Treasurer: “So I’m signing off on a budget that has a very good shot of being in the red, with the hope that the budget ends up in the black. But we don’t want it in the black by too much, or it will likely be in the red in the following years. And if we get a multi-year pledge, which is a good thing, some people will misinterpret it as a bad thing?
Staff: “Exactly.”
Treasurer: “Makes all the sense in the world!”
Copyright Alan Cantor 2015. All rights reserved.
14 Comments. Leave new
Hilarious and painfully true. Thanks for posting, Al!
So true! Whoever said “the truth will set you free” never ran a nonprofit.
Great piece, Al. Right on the mark. Wonderful to see you Thursday in VT.
Read your Budget Resolution post. It’s right on the mark and made me laugh. I’m a former corporate accountant running a public health non-profit, and even after 10 years of doing this I still hate the budgeting process when it comes to the discussion of revenue.

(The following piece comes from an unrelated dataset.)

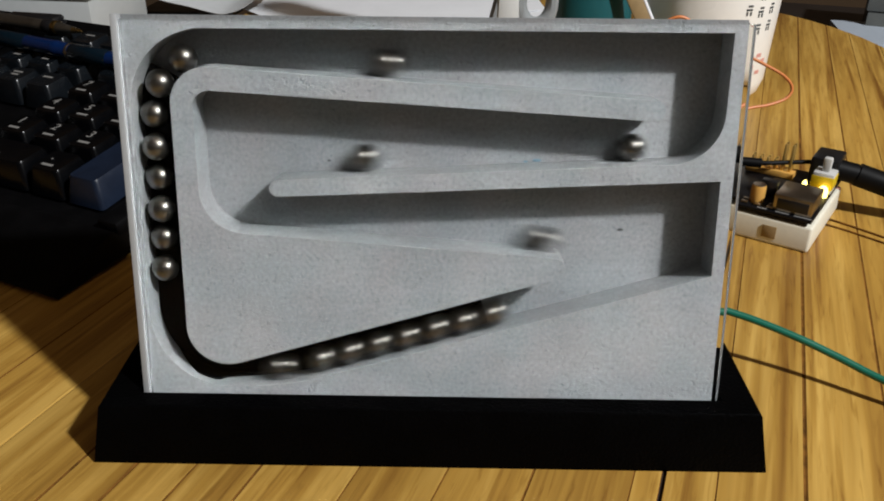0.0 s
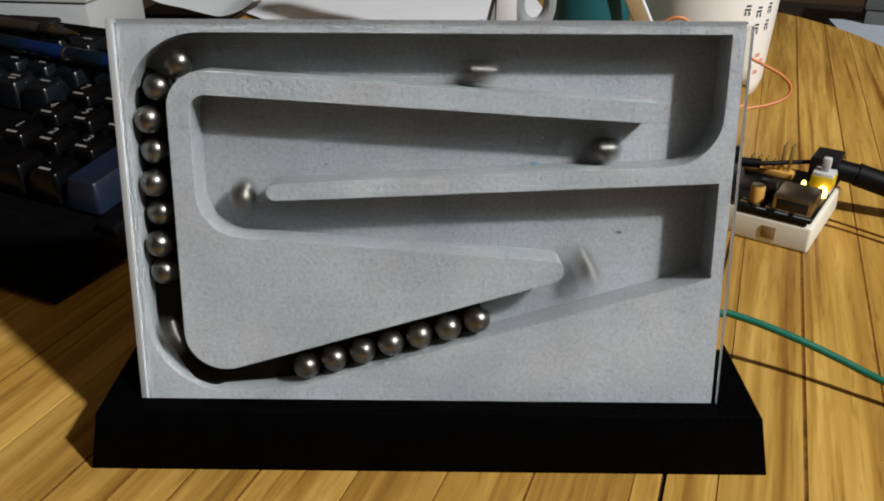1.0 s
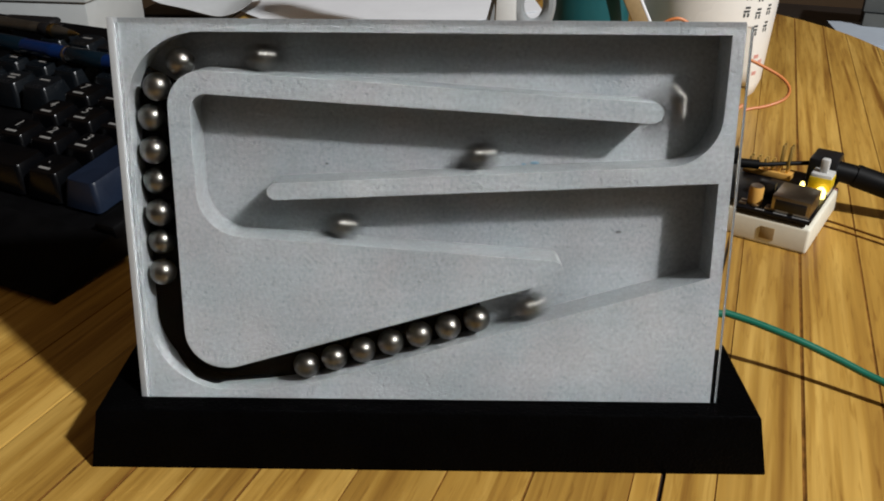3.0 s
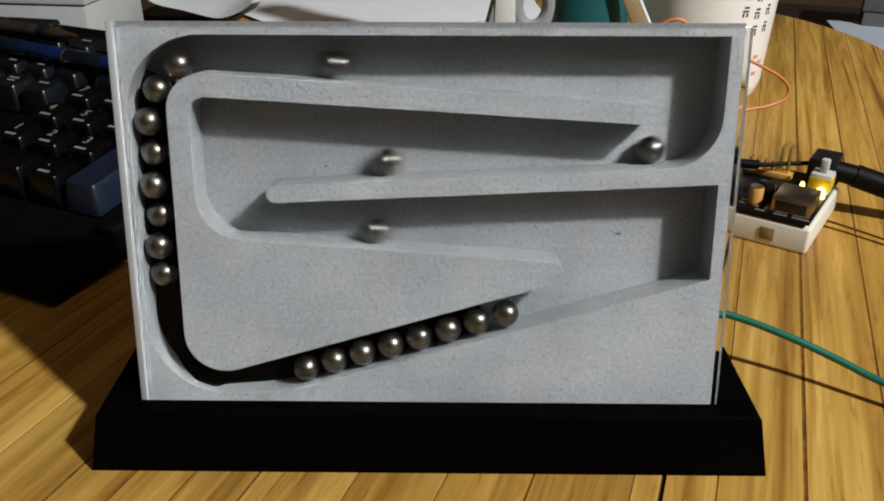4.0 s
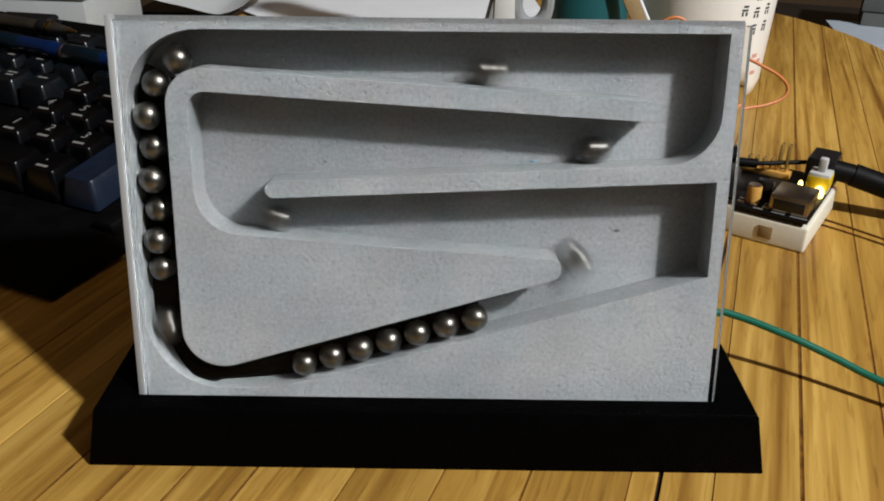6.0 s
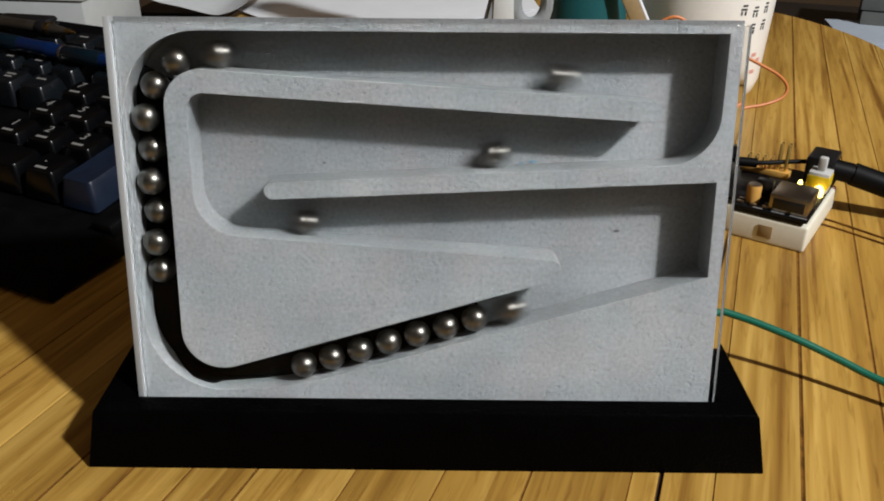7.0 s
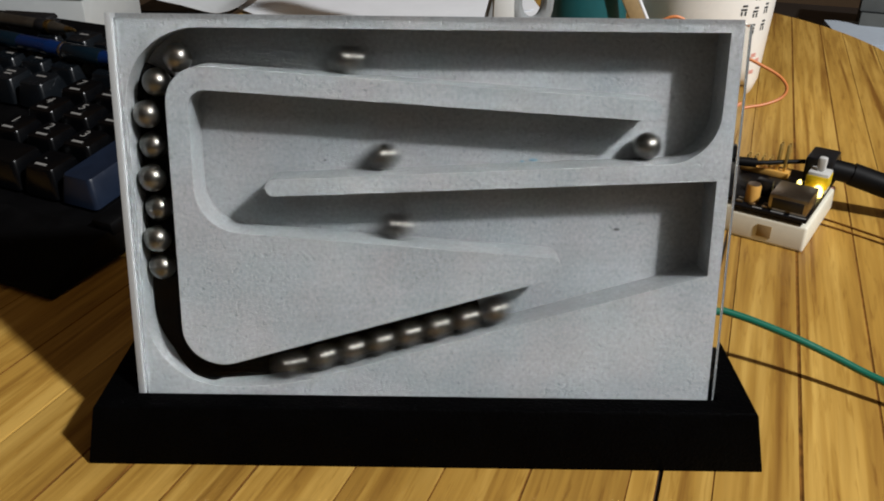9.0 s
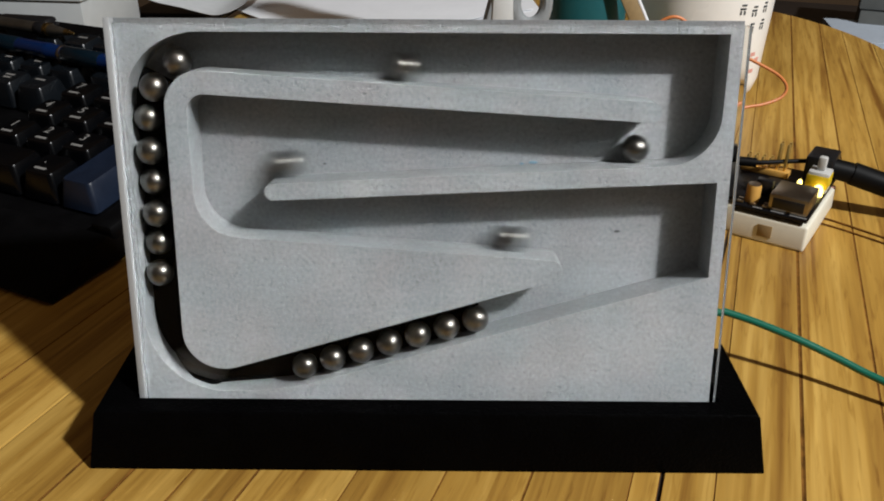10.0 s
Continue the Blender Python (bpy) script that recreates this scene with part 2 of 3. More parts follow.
def lathe(profile, steps=40, bm=None, closed=False):
    """Turns (radius, height) pairs about the z axis."""
    bm = bm or bmesh.new()
    rings = []
    for r, z in profile:
        if r < 1e-6:
            rings.append([bm.verts.new((0, 0, z * U))])
        else:
            rings.append([bm.verts.new((r * U * math.cos(a), r * U * math.sin(a), z * U)) for a in (2 * math.pi * i / steps for i in range(steps))])
    for a, b in zip(rings, rings[1:]):
        for i in range(steps):
            j = (i + 1) % steps
            if len(a) == 1 and len(b) > 1:
                bm.faces.new((a[0], b[j], b[i]))
            elif len(b) == 1 and len(a) > 1:
                bm.faces.new((a[i], a[j], b[0]))
            elif len(a) > 1:
                bm.faces.new((a[i], a[j], b[j], b[i]))
    return bm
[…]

SOOOOO on point that it hurts. I once served on a board in which the first meeting I attended was the budget approval meeting. The discussion included this line from the ED, “And this (indicating mid-May) is where we run out of money every year.”
Brilliant, Al! Love the Manna from Heaven. So true! Miss you around on a more regular basis.

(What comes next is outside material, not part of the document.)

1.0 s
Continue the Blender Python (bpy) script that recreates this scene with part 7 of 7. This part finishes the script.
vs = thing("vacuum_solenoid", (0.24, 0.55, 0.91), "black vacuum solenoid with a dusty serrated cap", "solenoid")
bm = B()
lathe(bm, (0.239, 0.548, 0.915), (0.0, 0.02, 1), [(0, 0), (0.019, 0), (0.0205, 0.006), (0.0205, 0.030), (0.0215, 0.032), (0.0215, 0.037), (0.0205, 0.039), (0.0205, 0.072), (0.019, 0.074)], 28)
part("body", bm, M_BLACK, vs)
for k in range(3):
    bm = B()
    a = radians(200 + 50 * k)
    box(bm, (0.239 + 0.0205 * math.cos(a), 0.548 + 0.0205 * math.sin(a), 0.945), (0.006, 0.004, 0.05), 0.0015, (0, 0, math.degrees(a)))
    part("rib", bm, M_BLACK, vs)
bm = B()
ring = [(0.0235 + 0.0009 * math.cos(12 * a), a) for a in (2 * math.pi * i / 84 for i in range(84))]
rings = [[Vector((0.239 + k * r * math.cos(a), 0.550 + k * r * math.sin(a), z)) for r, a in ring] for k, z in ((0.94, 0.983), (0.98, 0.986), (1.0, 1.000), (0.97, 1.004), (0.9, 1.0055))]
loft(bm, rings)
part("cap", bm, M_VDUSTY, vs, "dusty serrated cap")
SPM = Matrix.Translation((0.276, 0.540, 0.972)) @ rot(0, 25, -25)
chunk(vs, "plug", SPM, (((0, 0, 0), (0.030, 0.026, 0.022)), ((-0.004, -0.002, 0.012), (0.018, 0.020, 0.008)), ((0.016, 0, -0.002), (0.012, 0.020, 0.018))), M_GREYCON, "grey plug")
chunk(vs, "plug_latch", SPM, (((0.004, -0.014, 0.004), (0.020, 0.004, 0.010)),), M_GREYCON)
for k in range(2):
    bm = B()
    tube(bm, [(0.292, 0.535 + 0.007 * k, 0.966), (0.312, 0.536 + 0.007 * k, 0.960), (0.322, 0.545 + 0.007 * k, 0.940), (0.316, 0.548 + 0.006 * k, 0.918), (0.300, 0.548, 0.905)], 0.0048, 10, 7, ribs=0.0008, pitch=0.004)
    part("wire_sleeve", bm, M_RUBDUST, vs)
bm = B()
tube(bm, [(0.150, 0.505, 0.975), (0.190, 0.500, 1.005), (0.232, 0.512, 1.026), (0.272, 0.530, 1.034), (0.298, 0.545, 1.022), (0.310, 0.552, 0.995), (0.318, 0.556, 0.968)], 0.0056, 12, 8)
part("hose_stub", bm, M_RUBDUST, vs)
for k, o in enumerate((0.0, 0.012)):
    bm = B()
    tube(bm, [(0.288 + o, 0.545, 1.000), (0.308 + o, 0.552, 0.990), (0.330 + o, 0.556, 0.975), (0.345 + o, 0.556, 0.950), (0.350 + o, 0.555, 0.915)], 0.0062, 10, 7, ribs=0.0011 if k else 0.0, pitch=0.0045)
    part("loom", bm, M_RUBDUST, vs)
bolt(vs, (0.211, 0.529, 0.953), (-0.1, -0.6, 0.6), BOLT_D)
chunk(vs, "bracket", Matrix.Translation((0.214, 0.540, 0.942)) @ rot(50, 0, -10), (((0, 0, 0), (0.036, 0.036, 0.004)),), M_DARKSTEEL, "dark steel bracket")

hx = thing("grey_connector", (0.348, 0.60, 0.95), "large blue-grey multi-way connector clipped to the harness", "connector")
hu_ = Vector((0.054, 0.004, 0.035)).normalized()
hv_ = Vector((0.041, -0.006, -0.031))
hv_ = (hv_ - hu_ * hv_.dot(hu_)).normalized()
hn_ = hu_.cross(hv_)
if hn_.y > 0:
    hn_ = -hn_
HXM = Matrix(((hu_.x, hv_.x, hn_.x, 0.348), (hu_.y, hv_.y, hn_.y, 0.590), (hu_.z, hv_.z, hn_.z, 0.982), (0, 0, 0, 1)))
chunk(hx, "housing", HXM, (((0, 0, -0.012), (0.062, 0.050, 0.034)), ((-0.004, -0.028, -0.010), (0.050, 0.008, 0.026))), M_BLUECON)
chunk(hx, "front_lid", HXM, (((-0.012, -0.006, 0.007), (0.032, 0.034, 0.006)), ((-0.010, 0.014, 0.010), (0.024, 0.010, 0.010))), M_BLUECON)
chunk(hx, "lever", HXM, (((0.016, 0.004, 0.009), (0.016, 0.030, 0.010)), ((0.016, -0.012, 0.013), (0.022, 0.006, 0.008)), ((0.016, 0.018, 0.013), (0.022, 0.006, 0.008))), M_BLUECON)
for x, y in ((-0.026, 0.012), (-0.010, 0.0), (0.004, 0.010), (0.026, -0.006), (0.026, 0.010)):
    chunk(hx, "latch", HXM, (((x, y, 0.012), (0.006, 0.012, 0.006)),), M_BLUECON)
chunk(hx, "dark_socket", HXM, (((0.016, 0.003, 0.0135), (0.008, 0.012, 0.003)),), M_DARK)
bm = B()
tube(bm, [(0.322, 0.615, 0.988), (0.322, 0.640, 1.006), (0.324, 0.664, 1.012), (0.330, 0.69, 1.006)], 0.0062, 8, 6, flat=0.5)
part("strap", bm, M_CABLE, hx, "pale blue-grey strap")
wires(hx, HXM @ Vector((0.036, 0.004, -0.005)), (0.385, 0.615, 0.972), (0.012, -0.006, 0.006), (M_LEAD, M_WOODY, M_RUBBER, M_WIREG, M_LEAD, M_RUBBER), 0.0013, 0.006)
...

Well said and so very true. Thank you, Al!
Thanks for the commentary Al, unfortunately the changing landscape for funding the important work of non-profits makes this story all too familiar. Remarkably, most non-profits seem to catch that wave over the transom and somehow pull it off. Very stressful for all involved.
You got it. We make writing your blog too easy.
Bullseye! Thanks for the morning chuckle.
I took on the budget process at our Church….and, yeah, it feels like you wrote this for me. Almost to the word. Makes me feel better. Thanks!
Ha! Good luck, Guido!
We literally have a line item in the budget for “Manna from Heaven”. I kid you not.
Churches have special dispensation, I suppose.